Paulson & Co., the $23 billion hedge fund whose founder John Paulson is seeking to recover from record losses last year, said Greece may default by the end of March, triggering the breakup of the euro.
Greece may need an unprecedented 90 billion euros ($117 billion) to meet funding requirements under the anticipated agreement on private sector involvement, the recapitalization of the banks and other funding needs, Paulson estimated in a year-end letter sent to clients this month.
“We believe a Greek payment default could be a greater shock to the system than Lehman’s failure, immediately causing global economies to contract and markets to decline,” the hedge fund said in the letter, a copy of which was obtained by Bloomberg News. The euro is “structurally flawed and will likely eventually unravel,” it said.
Two years after pledging to pull Greece back from the brink, European leaders are torn between pouring more aid into the country or risking an unprecedented national bankruptcy that might force the nation out of the euro and spur renewed market turmoil.
“It seems likely that the pressure to keep the euro together becomes too great and it ultimately falls apart,” Paulson said in the 100-page letter. The firm said its biggest concern are European banks, which have borrowed more than their U.S. counterparts and don’t have enough equity to withstand a credit crisis.
Paulson, who became a billionaire in 2007 by betting against the U.S. subprime mortgage market, lost 51 percent in one of his largest funds last year as his wagers on a U.S. economic recovery went awry. He sold his entire stakes in Citigroup Inc. and Bank of America Corp. last quarter before the shares rallied this year.
“Bank of America has been the biggest disappointment in our banking portfolio,” Paulson said.
The holdings, which he began aggressively building in 2009, were among his largest last year.
“While we have seen a reasonable recovery in the U.S. with leading indicators in early 2012 trending positive and equity valuations well below historical norms, the European sovereign debt crisis remains the overriding risk in the markets,” the hedge fund said.
As a result, Paulson said it cut its so-called net exposure in its Advantage funds, which are among the firm’s largest, to 32 percent as of Jan. 31 from 82 percent at the start of last year. Those funds seek to profit from corporate events such as takeovers and bankruptcies.
Demand for Gold
Armel Leslie, a spokesman for New York-based Paulson, declined to comment on the letter.
The hedge fund reiterated its view that government spending around the world will fan inflation, supporting demand for gold and that now is the time to invest in the metal.
“By the time inflation becomes evident, gold will probably have moved, which implies that now is the time to build a position in gold,” the hedge fund said, adding that it expects the price differences between bullion and gold miners to narrow this year.

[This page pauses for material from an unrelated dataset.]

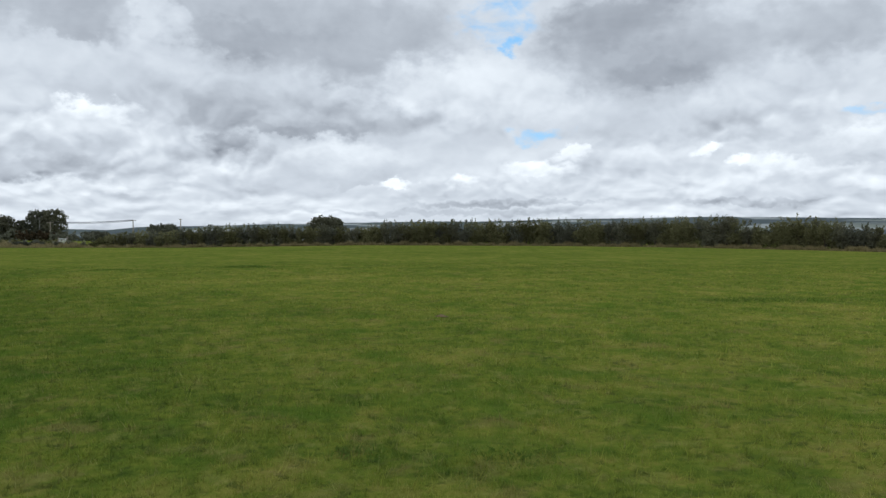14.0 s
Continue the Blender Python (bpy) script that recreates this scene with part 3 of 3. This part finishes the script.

Paulson said it expects continued market volatility and the European debt crisis to affect merger activity in 2012. The firm said it still sees opportunities for investment gains in Motorola Mobility Holdings Inc., which Google Inc. is planning to acquire, as well as AMC Networks Inc., Ralcorp Holdings Inc. and Delphi Automotive Plc.
Paulson started 2011 expecting an increase in mergers and acquisitions, a position that cost the Paulson Partners Enhanced Fund, which invests in shares of merging companies and lost 19 percent last year. Heightened price swings affected the firm’s positions in takeover targets, Paulson said.
Paulson partners’ capital in the firm’s credit funds climbed to 69 percent at the end of last year from 57 percent at the end of 2010, while the portion of outside investor money dwindled after the Credit Opportunities Fund fell 18 percent in 2011. Paulson reduced its credit exposure, which includes investment-grade corporate bonds, high-yield and distressed securities, because risks related to the European debt crisis remain, the firm said.